Hot Shot: How Peter Lorimer became a Leeds legend

Peter Lorimer was an integral part of the Leeds side that Don Revie transformed from an ordinary Second Division outfit into one of the most feared, and indeed loathed, teams in Europe.

Matthew Crist

Thirty-six years after his retirement, Peter Lorimer’s 238 goals in all competitions for Leeds is still a club record – not bad for someone who was not a center-forward.

An attacking midfielder with an eye for goal, the Scot was an integral member of the Leeds side that Don Revie transformed from an ordinary Second Division outfit into one of the most feared, and indeed loathed, teams in Europe during the 1960s and 70s.

At 15 years, 289 days he remains the youngest player to have appeared for Leeds United and by the time he hung up his boots aged 39, only Jack Charlton, Billy Bremner, Paul Reaney, Norman Hunter and Paul Madeley turned out more often for the club.

Born in Dundee in 1946, he became known as “Hotshot,” and the attacking midfielder was considered to have one of the hardest shots in the game with a penalty of his once being clocked at 107mph

Having scored 176 goals in one season as a teenager, it was hardly surprisingly England’s leading managers took notice with Manchester United offering £5,000 for his services.

Leeds United Lorimer

But it was Leeds United manager Don Revie who ensured he got the young man’s signature on a contract to bring him to Elland Road.

An injury crisis prompted Lorimer’s debut in September 1962 but it would be two-and-a-half years until his next league game under Revie, and three before his maiden goal. It was in 1965-66 that he established himself as a mainstay not only of the side but the club far beyond his 705 appearances across two spells.

Along with the likes of Billy Bremner, Eddie Gray, Jonny Giles and Norman Hunter, Lorimer helped Leeds claim seven trophies during his first spell at Elland Road between 1962 and 1979, including the First Division title in 1968/69 and 1973/74 and the FA Cup in 1972.

Lorimer scored 30 goals in 1967/68 when Leeds won the league and Fairs Cups but the fact he was only ever voted player of the season once speaks volumes about the quality that Leeds team had at their disposal.

His achievements are impressive considering how often he was a nearly man in his career, runner-up five times in the Championship, three in the FA Cup and in all three major European competitions.

Leeds United Lorimer

He ought to have scored in the 1975 European Cup final, but the goal was chalked off for a highly dubious offside call against Billy Bremner at the insistence of opposition captain Franz Beckenbauer.

The free-kick he blasted home in the 1967 FA Cup semi-final was also controversially ruled-out because the Chelsea players had not retreated 10 yards.

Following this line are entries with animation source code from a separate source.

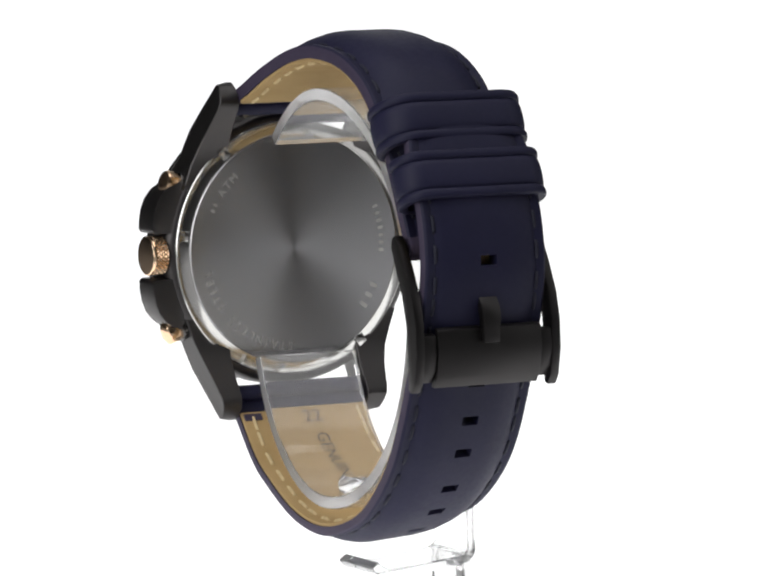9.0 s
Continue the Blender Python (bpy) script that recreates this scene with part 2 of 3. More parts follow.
def build_case():
    body = lathe([(17.5, -29.3), (19.8, -29.3), (20.7, -29.6), (21.3, -30.2), (21.65, -31.2), (21.75, -34.6), (21.6, -35.2), (21.1, -35.4), (20.3, -35.5), (20.2, -35.8), (17.5, -35.8)], 160)
    case = part("case", body, BLACK_SATIN, watch, "black plated steel case")
    for side in (-1, 1):
        for up in (-1, 1):
            part("lug", lug(side, up), BLACK_SATIN, case)
    for up in (-1, 1):   # the guards and the crown sit a little under the middle
        pts = [(18.5, 11.6), (20.4, 11.0), (21.6, 10.2), (22.7, 8.9), (23.4, 7.2), (23.7, 5.4), (23.75, 4.0), (23.4, 3.5), (18.5, 3.5)]
        part("crown_guard", prism([(CX + x, CZ - 0.45 + up * z) for x, z in pts], 1, -35.0, -29.7, 0.4), BLACK_SATIN, case)
    # bezel with a rounded shoulder
    part("bezel", lathe([(20.0, -35.7), (21.1, -35.72), (21.4, -35.8), (21.5, -35.95), (21.5, -36.65), (21.44, -36.85), (21.2, -37.05), (20.2, -38.0), (19.3, -38.85), (19.05, -39.05),
                         (18.72, -39.15), (18.6, -39.0), (18.5, -35.9), (20.0, -35.8)], 192), BLACK, watch, "polished black conical bezel")
    part("crystal_gasket", lathe([(18.6, -38.95), (18.6, -39.1), (18.53, -39.12), (18.46, -38.95)], 160), BLACK, watch, "thin black ring round the crystal")
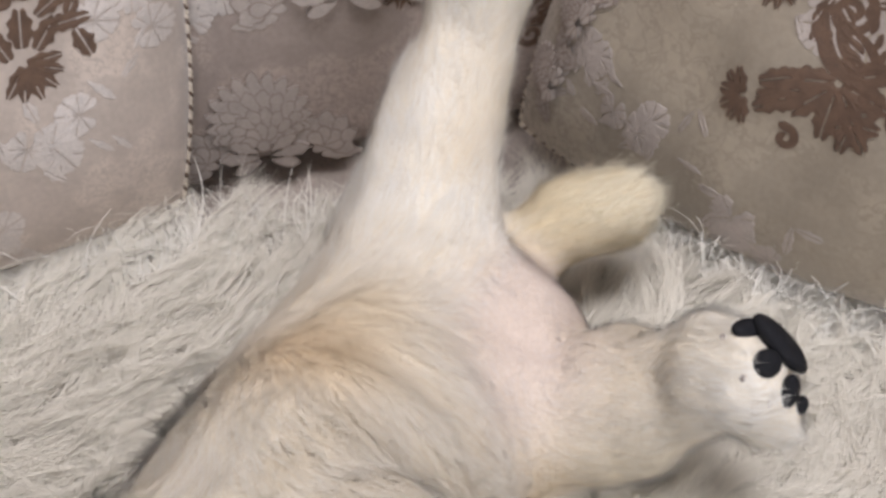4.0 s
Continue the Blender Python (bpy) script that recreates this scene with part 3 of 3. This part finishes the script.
# tongue: a broad strip that rolls out over the lower lip
tongue_line = [H(0.022, -0.016, -0.042), H(0.040, -0.008, -0.043), H(0.053, 0.002, -0.046), H(0.061, 0.011, -0.050), H(0.063, 0.017, -0.055), H(0.0605, 0.021, -0.0595), H(0.0575, 0.0245, -0.0635)]
tongue_half = (0.012, 0.0122, 0.0120, 0.0108, 0.0095, 0.0074, 0.0020)
knots, fine = np.arange(7.0), np.linspace(0, 6, 25)
tongue_line = np.stack([np.polyval(np.polyfit(knots, np.array(tongue_line)[:, m], 4), fine) for m in range(3)], -1)
tongue_half = np.interp(fine, knots, tongue_half) * np.sqrt(np.clip((6.05 - fine) / 0.8, 0.02, 1))
side = unit((-0.88, -0.31, -0.04))
tv, tf = [], []
for k, (p, h) in enumerate(zip(tongue_line, tongue_half)):
    ahead = unit(tongue_line[min(k + 1, 24)] - tongue_line[max(k - 1, 0)])
    across = unit(side - ahead * (side @ ahead))
    up = np.cross(ahead, across)
    for q in range(16):
        c, d = math.cos(2 * math.pi * q / 16), math.sin(2 * math.pi * q / 16)
        groove = -0.0012 * math.exp(-(c / 0.25) ** 2) * np.sign(d)
        tv.append(p + across * h * c + up * (0.0032 * d + groove))
for k in range(24):
    tf += [(k * 16 + q, k * 16 + (q + 1) % 16, (k + 1) * 16 + (q + 1) % 16, (k + 1) * 16 + q) for q in range(16)]
tf += [tuple(range(16))[::-1], tuple(384 + q for q in range(16))]
add((np.array(tv), tf), 6)
# teeth along the lower jaw: a canine and a row of small ones
gum = [H(0.046, -0.034, -0.049), H(0.050, -0.022, -0.056), H(0.052, -0.009, -0.061), H(0.055, 0.002, -0.062)]
add(tube_mesh(gum, 0.0030, 8), 5)
up = unit(0.75 * HC + 0.5 * HM + 0.1 * HE)
add(tube_mesh([H(0.051, -0.025, -0.054), H(0.0535, -0.0235, -0.0495), H(0.0550, -0.0220, -0.0440)], (0.0020, 0.0016, 0.0004), 8), 7)
for k in range(8):
    f = 0.32 + k * 0.082
    i = min(int(f * 3), 2)
    p = gum[i] + (gum[i + 1] - gum[i]) * (f * 3 - i) + up * 0.002
    add(ball_mesh(p, (0.0014 * HE, 0.0012 * HM, 0.0020 * up), 6, 8), 7)
for k in range(2):
    add(tube_mesh([H(0.045, -0.038 + 0.005 * k, -0.046 - 0.003 * k), H(0.048, -0.037 + 0.005 * k, -0.041 - 0.003 * k)], (0.0015, 0.0005), 6), 7)
per = len(sv) // len(rn)
plush = tri_mesh("plush_dog", blocks, [SKIN, FUR, EYE, NOSE, BLACK_PAD, MOUTH, TONGUE, TOOTH, LIP, CLAW], (0, 2, 3, 4, 5, 6, 7, 8, 9), [(2 * len(bv), np.repeat(rn, per, 0))])
tagged(plush, "cream plush toy dog lying on its back on a shaggy rug", "plush toy")

# ---------------------------------------------------------------- necklace
necklace = tagged(new("pearl_necklace"), "white pearl necklace with silver charms round the plush neck", "necklace")
mv, mf = ball_mesh((0, 0, 0), np.eye(3), 12, 18)
for centre, radius in BEADS:
    ob = mesh_object("pearl", mv * radius + np.array(centre), mf, [PEARL], necklace)


def ring(name, centre, normal, radius, thick, mat, squash=1.0):
    normal = unit(normal)
    a = unit(np.cross(normal, (0.3, 0.8, 0.5)))
    b = np.cross(normal, a)
    path = [np.array(centre) + radius * (math.cos(t) * a + squash * math.sin(t) * b) for t in np.linspace(0, 2 * np.pi, 20, endpoint=False)]
    v, f = tube_mesh(path, thick, 7, True)
    return mesh_object(name, v, f, [mat], necklace)


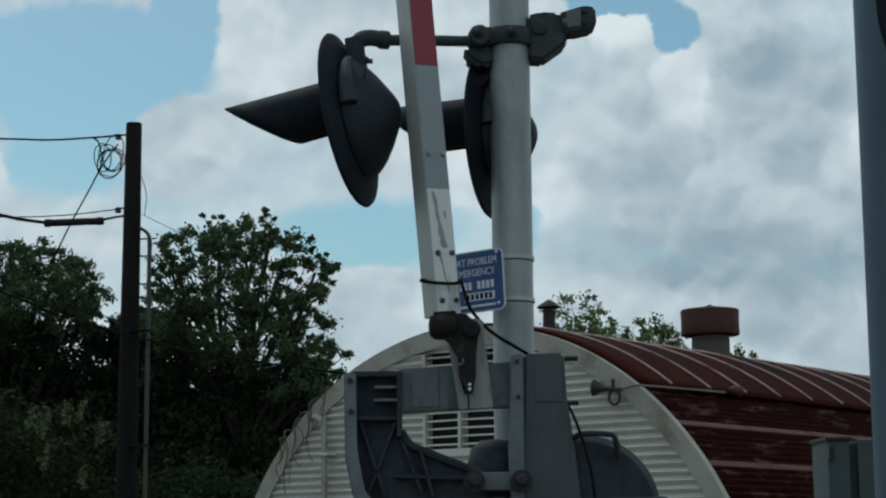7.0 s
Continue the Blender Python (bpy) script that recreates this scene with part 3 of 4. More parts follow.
# ---------------------------------------------------------------- gate arm
def build_gate_arm():
    psi = 31
    m = pose(0.1065, 5.95, 2.001, 0, -4.75, 0) @ pose(0, 0, 0, 0, 0, psi)
    g = thing("crossing_barrier", "raised crossing gate arm with red and white sheeting", "barrier arm", m)
    w, d, top = 0.048, 0.042, 3.6
    part("beam", box(-w, w, -d, d, 0.0, top, 0.004), M_ALU, g, "dull aluminium box beam", True)
    part("chipped_face", box(-w + 0.004, w - 0.004, -d - 0.0025, -d + 0.002, 0.006, 0.434), M_ARMPAINT, g, "chipped white paint over grey metal")
    z, red = 0.434, False
    while z < top - 0.2:
        part("sheeting", box(-w + 0.003, w - 0.003, -d - 0.003, -d + 0.001, z, min(z + 0.434, top) - 0.002), M_RED if red else M_SILVER, g, "dark red reflective strip" if red else "grey-white reflective strip")
        z, red = z + 0.434, not red
    for z in (0.050, 0.212, 0.556):
        for x in (-0.026, 0.030):
            part("bolt", lathe([(0.010, 0), (0.010, 0.006), (0.006, 0.011)], 8, m=aim((x, -d - 0.002, z), (0, -1, 0))), M_GALV if z > 0.5 else M_CASE, g)
    rnd = random.Random(8)
    for cx, cz, rw, rh in ((-0.018, 0.392, 0.009, 0.036), (-0.012, 0.335, 0.007, 0.030), (-0.004, 0.280, 0.011, 0.036), (0.002, 0.243, 0.013, 0.016), (0.016, 0.345, 0.004, 0.014), (-0.014, 0.190, 0.004, 0.02), (-0.005, 0.14, 0.003, 0.035), (0.004, 0.10, 0.004, 0.02)):
        chip = [(cx + rw * math.cos(a) * rnd.uniform(0.75, 1.25) - 0.15 * rh * math.sin(a), cz + rh * math.sin(a) * rnd.uniform(0.85, 1.15)) for a in [i * math.pi / 7 for i in range(14)]]
        part("bare_patch", extrude(chip, -d - 0.0034, -d - 0.002), M_GALV, g, "bare grey metal where paint has flaked")
    # arm light and its clip, higher up
    part("arm_light", lathe([(0.0, 0.0), (0.038, 0.004), (0.046, 0.02), (0.046, 0.07), (0.03, 0.085)], 20, m=aim((w - 0.01, 0.0, 1.33), (1, 0.2, 0))), M_LENS, g, "round red gate light", True)
    part("light_clip", tube([(-w - 0.005, -0.03, 1.31), (-w - 0.03, -0.03, 1.30), (-w - 0.09, -0.03, 1.285)], 0.012, 8), M_BOLT, g, "dark cable clip")
    part("clip_loop", tube([(-w - 0.02 + 0.02 * math.cos(a), -0.03, 1.33 + 0.03 * math.sin(a)) for a in [i * math.pi / 6 for i in range(13)]], 0.005, 6), M_BOLT, g)


build_gate_arm()


# ---------------------------------------------------------------- gate mechanism
GM = thing("gate_mechanism", "grey cast gate mechanism with motor case on the mast", "gate mechanism", pose(0, 6.0, 0))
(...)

Lorimer was also involved in one of the game’s most iconic moments when he was denied an equaliser by Sunderland’s goalkeeper Jim Montgomery’s superb save in the 1973 FA Cup final.

He stayed with the club for five years after Revie’s departure to manage England, eventually departing in 1979, having lost his place in the side, but not for long.

After brief spells at Toronto Blizzard, York City and Vancouver Whitecaps, not to mention a loan period at University College Dublin, Lorimer returned to his spiritual home in 1983.

Playing in the Second Division and managed by Lorimer’s former team-mate Eddie Gray, the 37-year old’s second stint at the club allowed him to overtake John Charles as the club’s most prolific goalscorer before hanging-up his shooting boots just before his 40th birthday.

After his playing days Lorimer ran a pub close to the ground and worked as a BBC Radio Leeds pundit.

He also served on the board as the club went into its second fall from grace in 2004, acting as a fans representative when Ken Bates took over in 2005, and in later years became an ambassador.

But it’s for his phenomenal goal-scoring record of 238 goals in 703 games, not to mention his trademark thunderbolt shot, that Lorimer will always be remembered, ensuring his place, rightly so, as an Elland Road legend.